Texas: Business-Friendly, But Structured

Texas took a different approach.

Texas Responsible Artificial Intelligence Governance Act (RAIGA)

Effective January 1, 2026, RAIGA establishes baseline duties for AI developers and deployers operating in Texas.

Key features include:

  • Civil penalties for harmful or noncompliant AI systems

  • A regulatory sandbox and safe-harbor protections tied to recognized risk-management frameworks

  • State-level preemption of local city and county AI ordinances

  • Prohibitions on AI systems that encourage self-harm, violence, unlawful discrimination, or harmful deepfakes

Texas wants AI innovation, but with guardrails—and without a patchwork of city rules.

Criminal Deepfake Laws

Texas also criminalized the knowing creation or distribution of non-consensual intimate deepfake media, reinforcing its stance against AI-enabled exploitation.
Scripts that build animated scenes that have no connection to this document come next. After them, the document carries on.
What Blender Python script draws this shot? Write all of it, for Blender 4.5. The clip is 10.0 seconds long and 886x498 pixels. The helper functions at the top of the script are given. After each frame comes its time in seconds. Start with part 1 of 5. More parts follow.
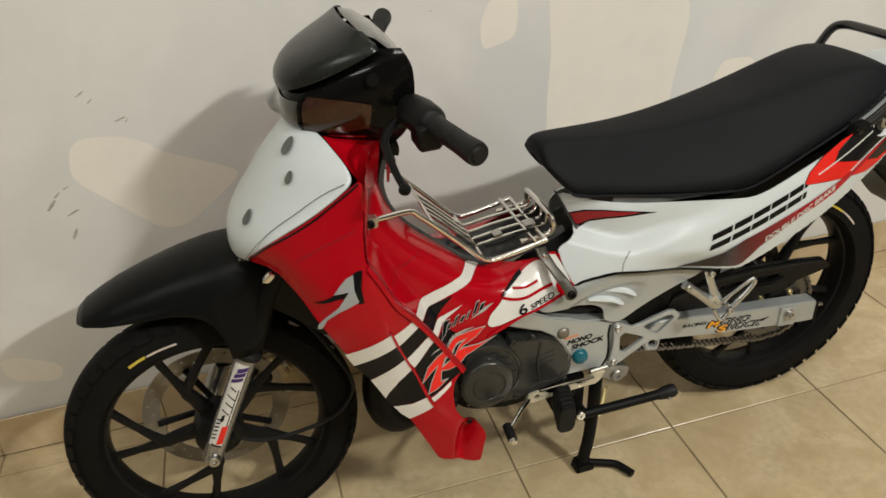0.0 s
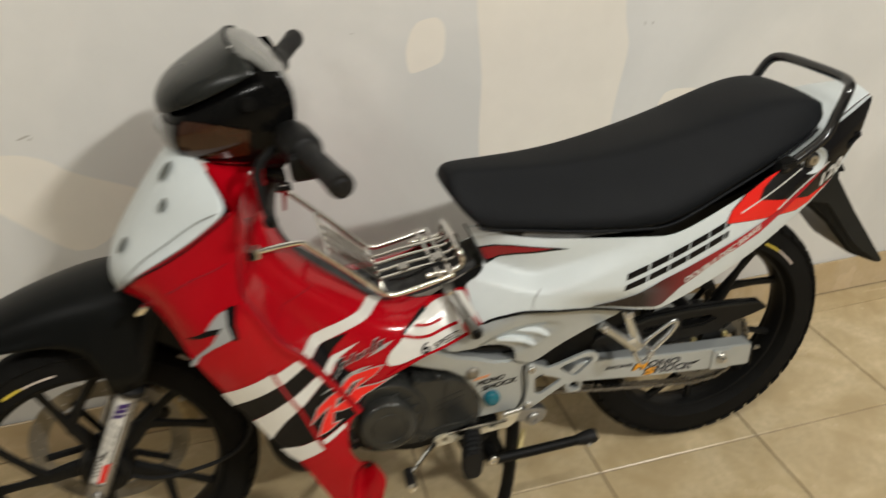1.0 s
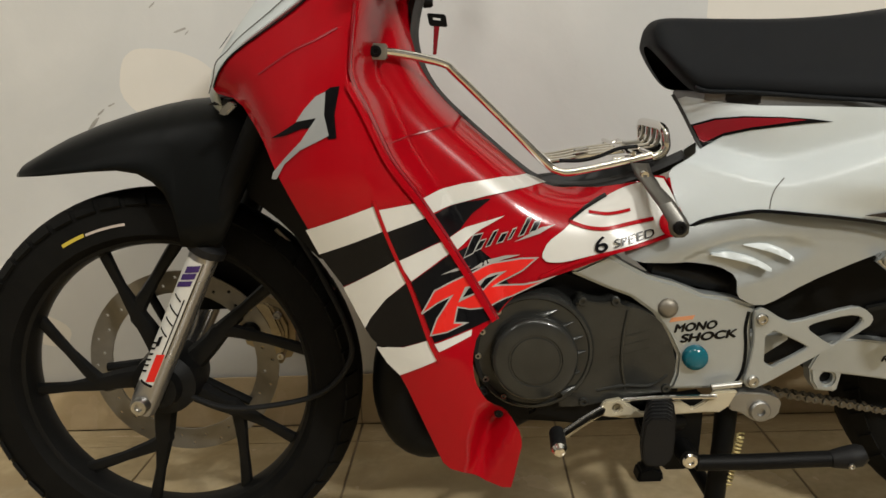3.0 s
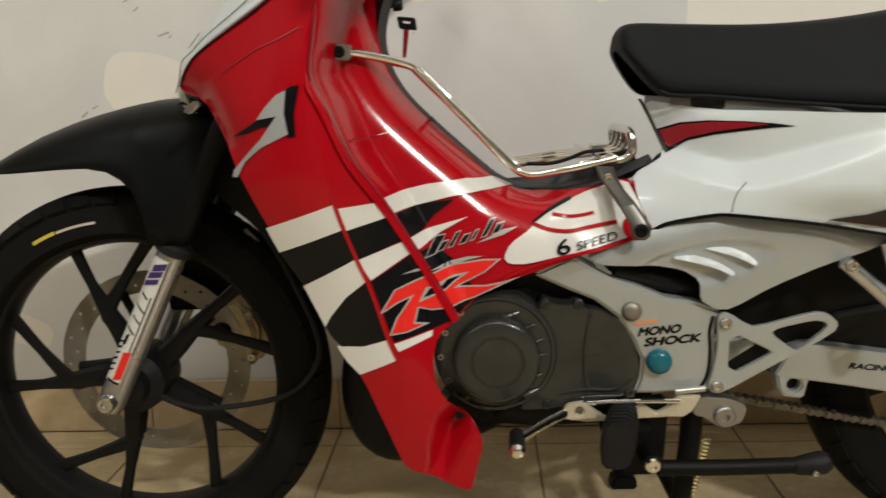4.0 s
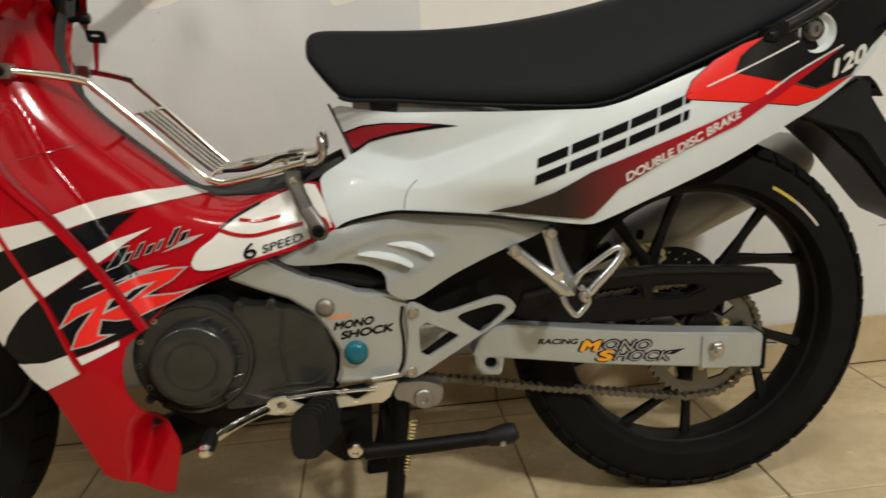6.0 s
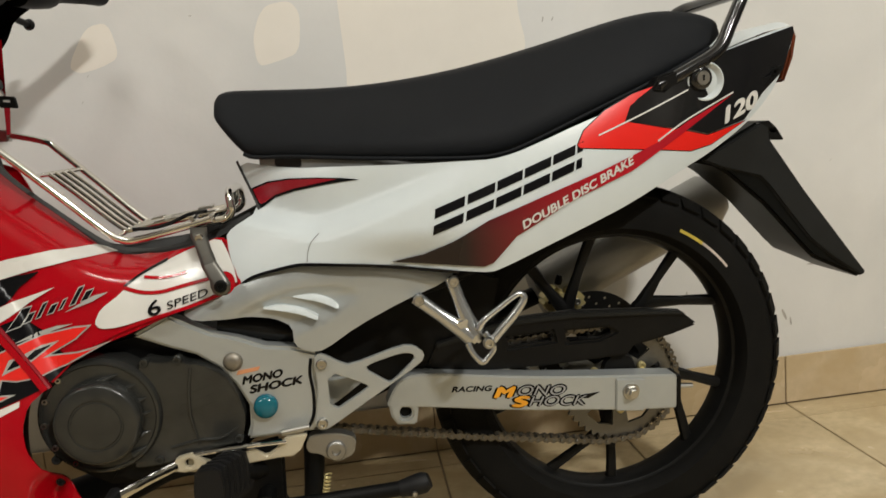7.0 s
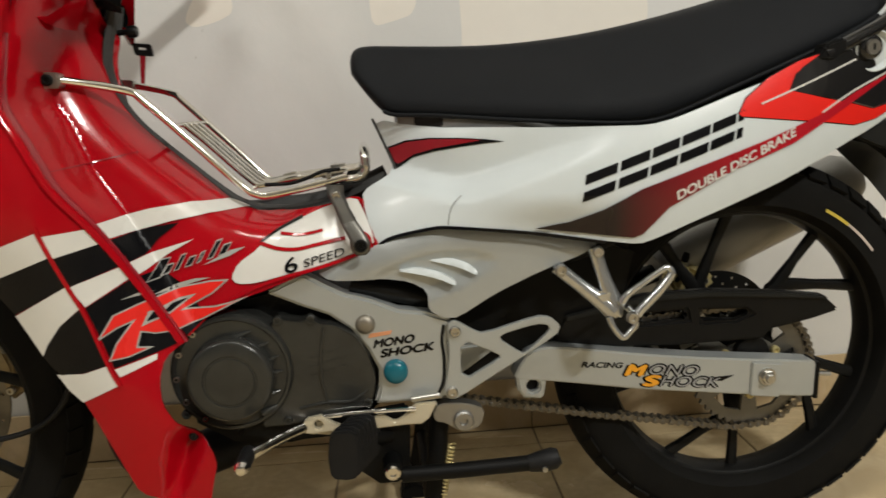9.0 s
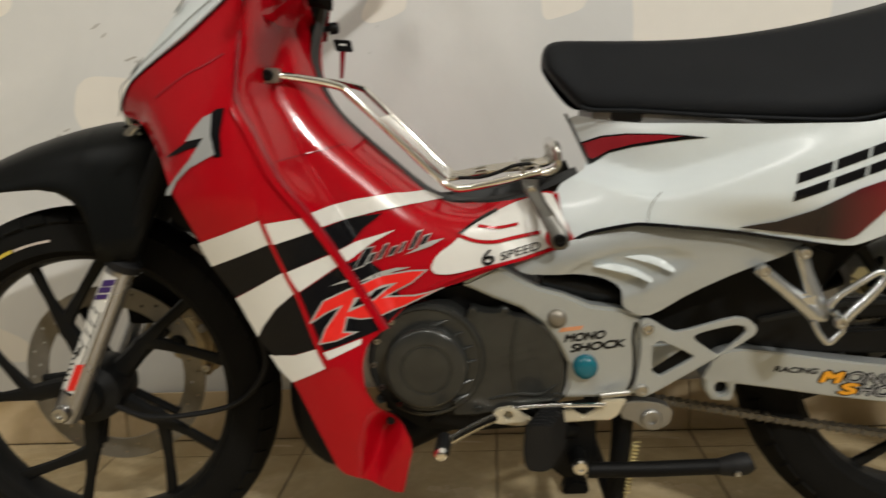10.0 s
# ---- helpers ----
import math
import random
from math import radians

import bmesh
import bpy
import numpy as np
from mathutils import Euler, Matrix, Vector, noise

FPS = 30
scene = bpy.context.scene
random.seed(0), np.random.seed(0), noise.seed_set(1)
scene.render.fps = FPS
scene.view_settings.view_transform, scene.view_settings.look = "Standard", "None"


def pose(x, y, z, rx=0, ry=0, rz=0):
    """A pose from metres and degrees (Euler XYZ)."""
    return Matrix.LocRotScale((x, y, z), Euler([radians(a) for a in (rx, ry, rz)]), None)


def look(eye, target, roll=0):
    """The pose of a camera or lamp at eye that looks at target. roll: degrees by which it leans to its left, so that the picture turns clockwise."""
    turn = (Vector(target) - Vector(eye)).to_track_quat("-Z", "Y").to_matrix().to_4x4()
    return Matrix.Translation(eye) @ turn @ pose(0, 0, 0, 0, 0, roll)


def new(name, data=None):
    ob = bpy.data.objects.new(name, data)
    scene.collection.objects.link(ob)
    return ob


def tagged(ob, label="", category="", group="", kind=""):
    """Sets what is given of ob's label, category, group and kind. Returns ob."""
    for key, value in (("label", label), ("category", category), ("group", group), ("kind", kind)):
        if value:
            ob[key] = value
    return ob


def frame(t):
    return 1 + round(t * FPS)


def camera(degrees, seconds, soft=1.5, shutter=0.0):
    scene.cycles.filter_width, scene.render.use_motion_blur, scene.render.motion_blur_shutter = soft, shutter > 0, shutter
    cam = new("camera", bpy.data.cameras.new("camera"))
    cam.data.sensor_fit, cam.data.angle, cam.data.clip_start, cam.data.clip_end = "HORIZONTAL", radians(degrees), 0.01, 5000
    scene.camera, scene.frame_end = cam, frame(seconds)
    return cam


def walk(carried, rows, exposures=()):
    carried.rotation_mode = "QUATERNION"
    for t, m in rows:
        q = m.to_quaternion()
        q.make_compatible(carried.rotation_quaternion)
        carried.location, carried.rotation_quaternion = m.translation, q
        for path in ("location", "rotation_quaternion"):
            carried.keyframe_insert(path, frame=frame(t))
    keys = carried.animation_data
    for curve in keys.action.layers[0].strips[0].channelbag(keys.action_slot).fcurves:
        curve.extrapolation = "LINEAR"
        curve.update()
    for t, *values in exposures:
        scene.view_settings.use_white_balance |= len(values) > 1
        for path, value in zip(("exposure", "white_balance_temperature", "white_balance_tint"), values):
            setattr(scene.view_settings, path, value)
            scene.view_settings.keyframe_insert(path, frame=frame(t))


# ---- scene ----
# x runs along the motorcycle to its tail, y to the wall, z up; the rear axle lies at x = 0.643
cam = camera(59.49, 10.0, shutter=0.5)
# seconds, eye, pitch, roll, yaw
ROWS = [
    (0.0, -0.4567, -1.3095, 1.3544, -30.34, 4.45, -16.64),
    (0.5, -0.4694, -1.3173, 1.3700, -30.25, 4.10, -15.37),
    (1.0, -0.2512, -1.2891, 1.3251, -28.73, 3.49, -15.57),
    (1.2, -0.1301, -1.2425, 1.2835, -27.57, 3.39, -13.93),
    (1.5, -0.0715, -1.1291, 1.1303, -26.17, 4.42, -10.96),
    (1.7, -0.1147, -1.0869, 0.9201, -21.23, 5.78, -10.55),
    (2.0, -0.1605, -1.0838, 0.7704, -14.41, 6.21, -6.43),
    (2.2, -0.1609, -1.0860, 0.7522, -15.83, 6.23, -2.50),
    (2.5, -0.1871, -1.1036, 0.7169, -13.83, 2.88, -0.58),
    (2.7, -0.2023, -1.1082, 0.7160, -13.16, 2.55, -0.04),
    (3.8, -0.1667, -1.1122, 0.6972, -12.20, 2.08, 1.93),
    (4.0, -0.1448, -1.1147, 0.6960, -11.85, 1.88, 1.33),
    (4.5, -0.0922, -1.1262, 0.7080, -11.69, 2.21, -0.84),
    (5.0, -0.0336, -1.1409, 0.7138, -12.08, 2.96, -2.43),
    (5.5, 0.0326, -1.1559, 0.7069, -12.83, 3.69, -4.65),
    (6.0, 0.1205, -1.1685, 0.7088, -13.10, 3.70, -7.07),
    (6.2, 0.1614, -1.1709, 0.7111, -12.83, 4.07, -7.17),
    (7.3, 0.2331, -1.2055, 0.7014, -8.32, 5.18, -8.49),
    (7.5, 0.2314, -1.2032, 0.7002, -7.90, 4.97, -8.63),
    (8.0, 0.2274, -1.1964, 0.6959, -8.26, 5.09, -8.10),
    (8.5, 0.1581, -1.1627, 0.6807, -10.19, 4.31, -6.88),
    (9.0, 0.0978, -1.1482, 0.6900, -10.82, 3.16, -5.02),
    (9.5, 0.0400, -1.1540, 0.7013, -10.40, 2.56, -2.50),
    (10.0, -0.0307, -1.1523, 0.6979, -10.85, 2.95, 2.31),
]
walk(cam, [(t, pose(x, y, z, 90 + pitch, roll, yaw)) for t, x, y, z, pitch, roll, yaw in ROWS])

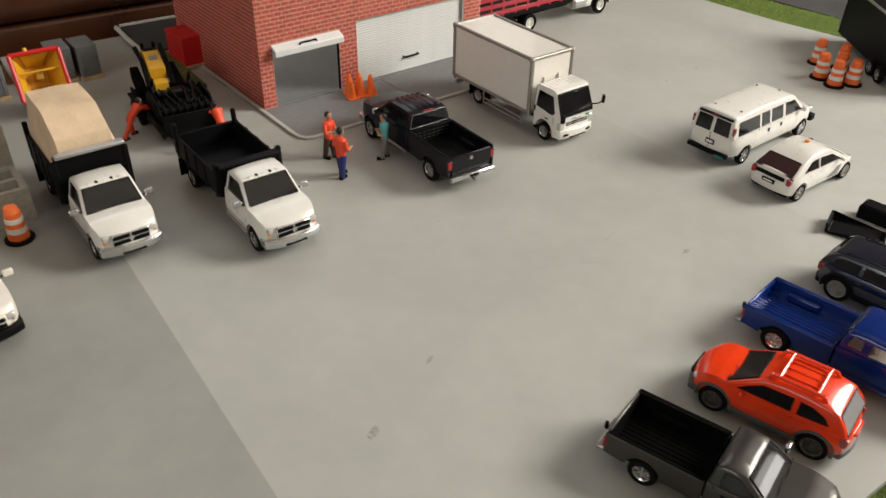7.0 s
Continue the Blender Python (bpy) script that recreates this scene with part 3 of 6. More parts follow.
def cabin(t, base_w, roof_w, belt, roof, pts, paint, glass, panes, front=None, rear=None, rear_glass=None, front_glass=None, soft_edge=0.07, inset=0.10, inside=INSIDE_DARK, rows=1):
    """The upper part of a car: a hollow painted shell from an (x, z) outline, with window holes, panes, seats and dashboard."""
    def gw(x, z):
        return lerp(base_w, roof_w, max(0.0, min(1.0, (z - belt) / (roof - belt))))

    def warp(x, y, z):
        f = y / base_w
        top = max(0.0, (z - belt) / (roof - belt) - 0.85) / 0.15
        return Vector((x, f * gw(x, z), z + 0.05 * top * (1 - f * f) - 0.03 * top * f ** 6))
    xs = [p[0] for p in pts]
    bm = shell(pts, base_w, warp, steps(min(xs), max(xs), 0.5), steps(belt, roof, 0.3), 8)
    hollow = [(x, max(z, belt + 0.03)) for x, z in inset_poly(pts, 0.065)]
    cuts = [shell(hollow, base_w, lambda x, y, z: Vector((x, math.copysign(gw(x, z) - 0.06, y), z)))]
    cuts += [prism(shrunk(poly, 0.95), -3, 3, "y") for poly in panes]
    shields = []
    for name, quad, gl in (("windscreen", front, front_glass or glass), ("rear_window", rear, rear_glass or glass)):
        if quad:
            (xb, zb), (xt, zt) = quad
            d = Vector((xt - xb, zt - zb))
            s = 1 if name == "windscreen" else -1
            nx, nz = Vector((d.y, -d.x)).normalized() * s
            cor = []
            for f, yy in ((0.07, 1), (0.07, -1), (0.90, -1), (0.90, 1)):
                x, z = xb + d.x * f, zb + d.y * f
                cor.append((x + nx * 0.004, yy * (gw(x, z) - inset), z + nz * 0.004))
            if s > 0:
                cor = cor[::-1]
            shields.append((name, cor, gl, (xb, zb, d, nx, nz)))
            cuts.append(panel(shrunk(cor, 0.97), 0.13))
    me = carved(bm, cuts, soft_edge)
    me.materials.append(paint)
    cab = new("cabin", me)
    cab.parent = t
    for poly in panes:
        for bm in side_pane(poly, gw):
            part("side_window", bm, PANES.get(glass, glass), cab)
    for name, cor, gl, (xb, zb, d, nx, nz) in shields:
        part(name, panel(cor, 0.014), PANES.get(gl, gl), cab, bevel=0.01)
        part("window_seal", path_tube([*cor, cor[0]], 0.022, 6), BLACK, cab)
        if name == "windscreen":
            for yy in (0.32, -0.30):
                x, z = xb + d.x * 0.08, zb + d.y * 0.08
                part("wiper", tube((x + nx * 0.04, yy, z + nz * 0.04), (xb + d.x * 0.16 + nx * 0.04, yy + 0.55, zb + d.y * 0.16 + nz * 0.04), 0.014, n=6), BLACK, cab)
    # seats, dashboard and steering wheel
    xr, xf = min(xs) + 0.14, max(xs) - 0.14
    part("cabin_floor", box(xr + 0.05, xf - 0.12, -base_w + 0.1, base_w - 0.1, belt - 0.06, belt + 0.075), INSIDE_GREY if inside is INSIDE_WHITE else inside, cab)
    xw = front[0][0] if front else xf
    part("dashboard", shell([(xw - 0.62, belt + 0.05), (xw - 0.60, belt + 0.20), (xw - 0.42, belt + 0.24), (xw - 0.22, belt + 0.10), (xw - 0.22, belt + 0.05)], base_w * 0.80), inside, cab, bevel=0.03)
    ring = lathe([(0.13, 0), (0.15, 0.02), (0.17, 0), (0.15, -0.02), (0.13, 0)], 14, "x", cap=False)
    part("steering_wheel", ring, INSIDE_DARK, cab).matrix_basis = pose((xw - 0.68) * K, base_w * 0.42 * K, (belt + 0.24) * K, 0, 25, 0)
    high = min(roof - 0.16, belt + 0.44)
    for r in range(rows):
        x = xw - 1.12 - 0.85 * r
        if x < xr + 0.1:
            break
        for s in (1, -1):
            seat = part("seat", shell([(x - 0.06, belt + 0.05), (x - 0.18, high), (x - 0.06, high + 0.02), (x + 0.08, belt + 0.05)], 0.25, lambda a, b, c, s=s: Vector((a, b + s * base_w * 0.42, c))), inside, cab, bevel=0.04)
            part("headrest", box(x - 0.19, x - 0.08, s * base_w * 0.42 - 0.12, s * base_w * 0.42 + 0.12, high - 0.02, high + 0.07), inside, seat, bevel=0.03)
    return cab, gw


def nose_warp(hw, x_front, x_rear, belt, sill, pinch=0.16, crown_up=0.045):
    def warp(x, y, z):
        k = 1.0
        if x > x_front - 0.9:
            k -= pinch * ((x - x_front + 0.9) / 0.9) ** 2
        if x < x_rear + 0.5:
            k -= 0.06 * ((x_rear + 0.5 - x) / 0.5) ** 2
        h = (z - sill) / max(belt - sill, 0.01)
        f = abs(y) / hw
        if x > x_front - 1.2:
            x -= 0.22 * f ** 2.2 * ((x - x_front + 1.2) / 1.2) ** 2
        if x < x_rear + 1.0:
            x += 0.14 * f ** 2.2 * ((x_rear + 1.0 - x) / 1.0) ** 2
        if h > 0.62:
            z += crown_up * (1 - f ** 2)
        k *= 1 - 0.035 * max(0, h - 0.45) ** 2 * 4 - 0.03 * max(0, 0.25 - h)
        return Vector((x, y * k, z))
    return warp


def seam(parent, pts, gw, r=0.011):
    """Thin dark door gaps on both flanks."""
    for s in (1, -1):
        part("door_gap", path_tube([(x, s * gw(x, z), z) for x, z in pts], r, 6), BLACK_SOFT, parent)


def mirror(t, x, y, z, material, size=(0.12, 0.30, 0.22)):
    s = 1 if y > 0 else -1
    m = part("mirror", box(x - size[0] / 2, x + size[0] / 2, y + s * 0.06, y + s * (0.06 + size[1]), z, z + size[2]), material, t, bevel=0.04)
    part("mirror_arm", tube((x + 0.02, y - s * 0.06, z + 0.04), (x, y + s * 0.1, z + 0.06), 0.03, n=8), BLACK, m)


def grille_ram(t, nose, hw, z0, z1, shell_mat=CHROME):
    """Crosshair grille: chrome surround, dark inset, four dark openings."""
    g = part("grille", box(nose - 0.2, nose + 0.03, -hw, hw, z0, z1), shell_mat, t, "bright crosshair grille", bevel=0.05)
    mid = (z0 + z1) / 2
    for ya, yb in ((-hw + 0.035, -0.035), (0.035, hw - 0.035)):
        for za, zb in ((z0 + 0.035, mid - 0.022), (mid + 0.022, z1 - 0.035)):
            part("opening", box(nose + 0.02, nose + 0.045, ya, yb, za, zb), BLACK, g, bevel=0.01)
    part("badge", tube((nose + 0.03, 0, mid), (nose + 0.07, 0, mid), 0.09, n=6), CHROME, g)
    return g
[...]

Other States: Narrow but Growing AI Rules

Beyond California and Texas, many states now have targeted AI laws active in 2026, especially around:

  • Election deepfakes and political disclosure requirements

  • Automated decision systems in hiring, housing, and credit

  • Education and student-data protections

  • Consumer-protection and bias-mitigation obligations

For the 2026 midterms, AI-generated political content is now a regulated risk in multiple states.

Because the list is long and constantly changing, law-firm trackers and multi-state AI dashboards have become essential references.

The Federal Executive Order That Changes the Game

On December 11, 2025, President Trump signed a sweeping executive order aimed at creating a national AI policy framework.

This order is already in force and matters just as much as the state laws.

What the Order Does

  • Directs federal agencies to identify state AI laws that may be preempted

  • Targets state rules that:

    • Force AI models to alter “truthful” outputs

    • Compel disclosures that violate First Amendment protections

  • Orders the FTC to clarify how existing consumer-protection law applies to AI

  • Tasks the FCC with exploring a federal AI disclosure standard that could override conflicting state rules

  • Uses federal funding and grants as leverage to discourage overly restrictive state AI laws

What the Order Does Not Preempt

The order explicitly avoids preempting state authority over:

  • Child safety and AI-generated sexual abuse material

  • AI infrastructure and data-center development

  • State government procurement and internal AI use

In other words, speech, disclosure, and ideology are federal battlegrounds now.

What This Means for AI Creators and “AI Magicians”

If you create with AI in 2026:

  • Transparency is no longer optional in California

  • Deepfake misuse carries real criminal risk

  • Texas offers safer experimentation—but only within defined frameworks

  • Federal preemption may eventually override some state rules, but not yet

  • The line between “creative AI” and “regulated AI” is shrinking fast

This is the year AI stopped being the Wild West in the United States.

The Bottom Line

January 1, 2026 didn’t bring one AI law.

It brought many, layered on top of each other, with a federal framework now forming above them.

If you’re building, publishing, experimenting, or performing with AI, understanding this landscape is no longer optional. It’s part of the craft.

AI magic still exists—but now, it comes with rules.